Five year old boy died after being sent home from hospital

Leonie Millard
Leonie Millard

Published: December 2nd, 2022

7 min read

Yusuf Mahmud Nazir passed away in November 2022 when he was wrongly sent home from Rotherham General Hospital with "the worst case of tonsilitis" that the treating doctor had ever seen. Yusuf and his uncle were told that there were no beds and not enough doctors at the hospital, so they could not admit him. When Yusuf returned home, his throat infection got worse. He was eventually taken to Sheffield Children's Hospital by ambulance, but tragically it was too late to save the five year old's life.

The infection had spread to Yusuf's lungs and caused multiple organ failure and numerous cardiac arrests. He died of pneumonia on 21 November 2022. The chief executive of Rotherham General Hospital, Dr Richard Jenkins, has met with Yusuf's family and apologised, acknowledging that mistakes were made.

Since Yusuf's death, the hospital has brought in another paediatric doctor to work in the Accident and Emergency department, in an attempt to cut the waiting times and provide more resources for children at the hospital. On the evening that Yusuf was examined at Rotherham General Hospital, there were 93 children in A&E and one doctor.

Yusuf first complained of a sore throat on 13 November 2022, when he was taken to the GP. The GP prescribed antibiotics, but these did not improve his condition. The next day, Yusuf's parents drove him to Rotherham General Hospital's emergency department, when he was initially examined and informed that he could not be admitted due to a lack of available beds and doctors.

On 18 November 2022, Yusuf was unable to speak, eat or drink, and was taken by ambulance to Sheffield Children's Hospital. He was given intravenous antibiotics, but sadly his condition deteriorated and he could not be saved.

Investigation

Dr Jenkins, Rotherham General Hospital's chief executive, has confirmed that a "thorough and independently conducted investigation" will take place as soon as possible, in order to identify the areas of failure that contributed to Yusuf's death. Hospital executives are liaising with NHS England in order to identify a suitable team of independent investigators from outside the South Yorkshire area.

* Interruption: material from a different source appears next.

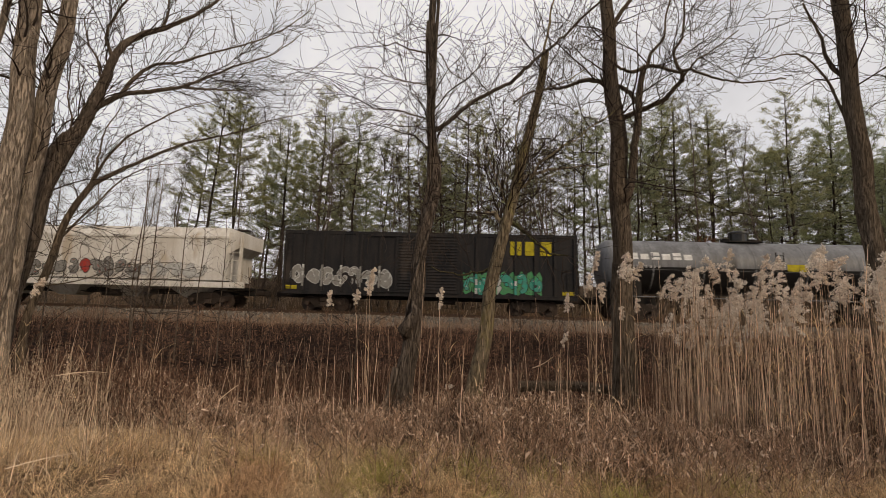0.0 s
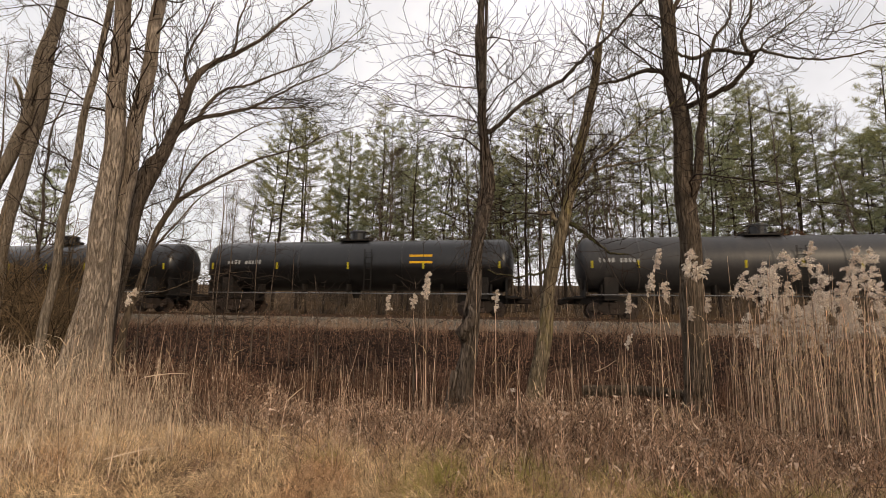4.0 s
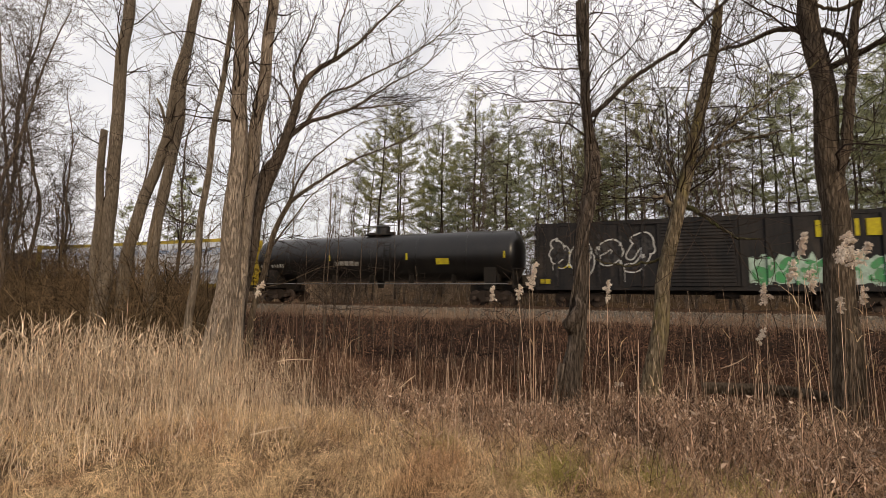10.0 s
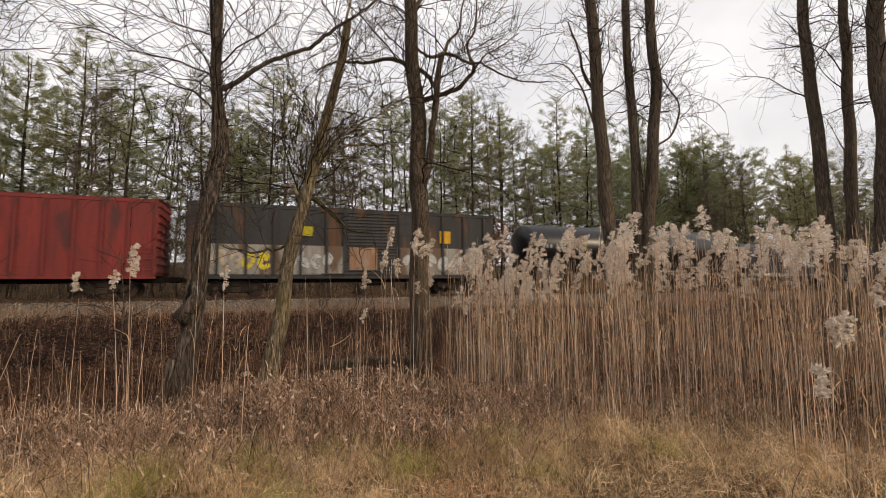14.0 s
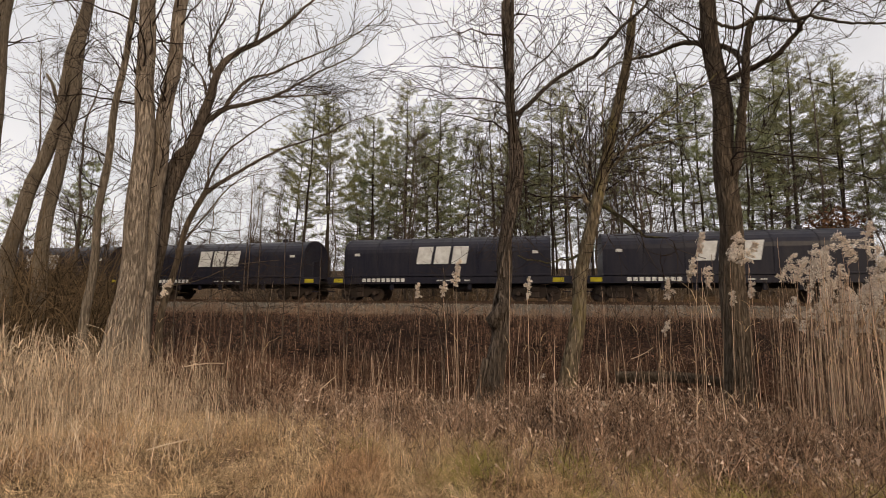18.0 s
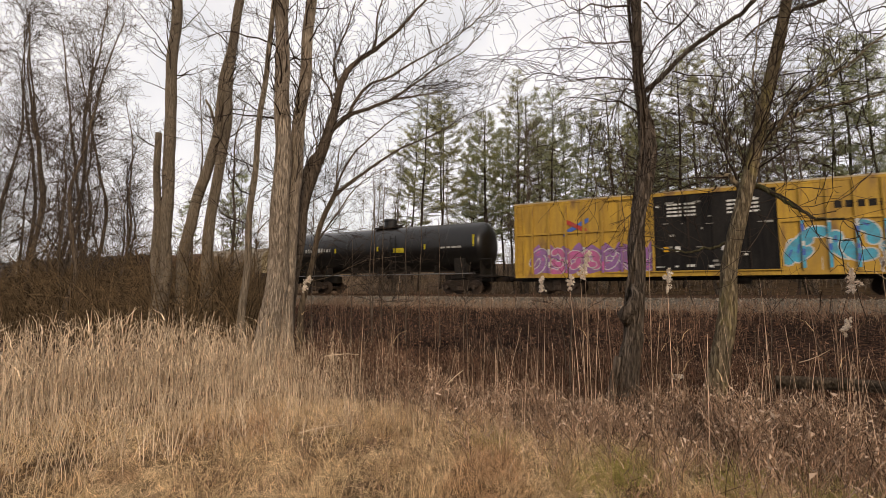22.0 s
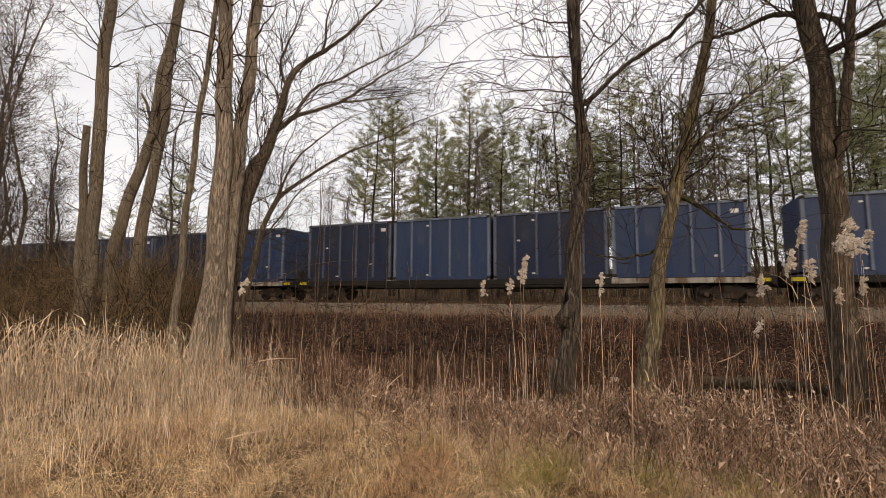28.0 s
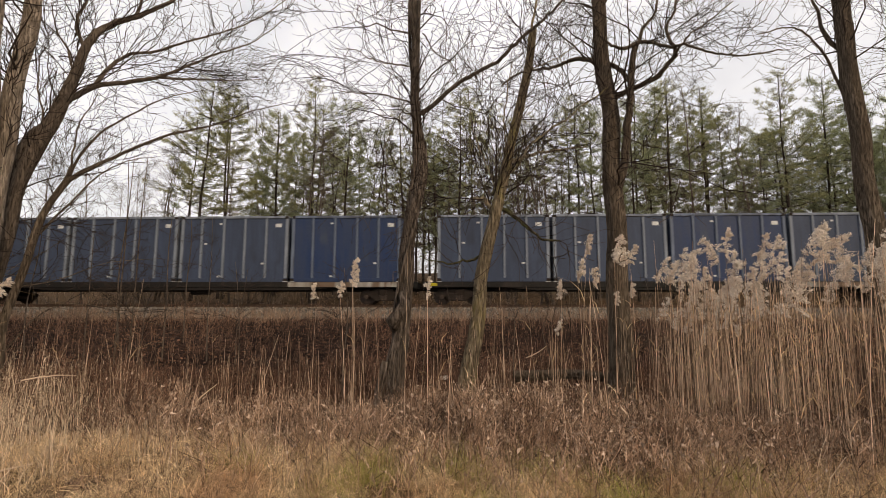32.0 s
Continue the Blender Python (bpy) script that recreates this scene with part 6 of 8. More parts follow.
def graffiti(car, x, z, length, height, y, fill, outline, seed, shine=None, cloud=None, posts=None):
    """A sprayed piece: a soft-edged cloud, interlocked fat bent strokes with a dark or pale rim, highlights and drips."""
    rng = random.Random(seed)
    if cloud:
        k = 30
        top = [(x + length * i / k, z + height * (0.92 + 0.1 * math.sin(i * 1.9 + seed) + rng.uniform(-0.08, 0.1))) for i in range(k + 1)]
        low = [(x + length * i / k, z + height * (0.04 + 0.05 * math.sin(i * 1.3 + seed) + rng.uniform(-0.04, 0.06))) for i in range(k + 1)]
        part("sprayed_cloud", Shape().prism(low + top[::-1], y - 0.003, y + 0.002), GRAFFITI[cloud], car)
    n = max(4, round(length / (height * 0.62)))
    w = length / n
    step = 0
    inks = [fill, fill, shine or fill, fill]
    for i in range(n):
        cx, cz = x + (i + 0.5) * w, z + height * 0.48
        tall, wide, lean = height * rng.uniform(0.36, 0.46), w * rng.uniform(0.34, 0.46), rng.uniform(-0.15, 0.2) * height
        th = min(height, w * 1.4) * rng.uniform(0.09, 0.135)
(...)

However, Yusuf's family are not satisfied with this response, stating that their wish is for the investigation to be conducted by a body completely external to the NHS. At the time of writing, the family are in talks with the NHS putting forward their arguments for this, but it is unclear as to whether or not this will be accommodated.

Pressures on the NHS

The NHS is currently experiencing some of the most severe pressures it has faced in its 70 year history. Years of chronic understaffing and poor retention of staff has been driven by under resourcing and inadequate workforce planning, leading to a largely insufficient number of clinical staff available to treat the number of patients within the NHS care system. NHS organisations are also lacking building space within which to admit patients or train new doctors. It is factors such as these that unfortunately prevent NHS staff from delivering the care that they would like to. Sadly, these are prominent factors in the tragic events that led to the death of Yusuf Mahmud Nazir.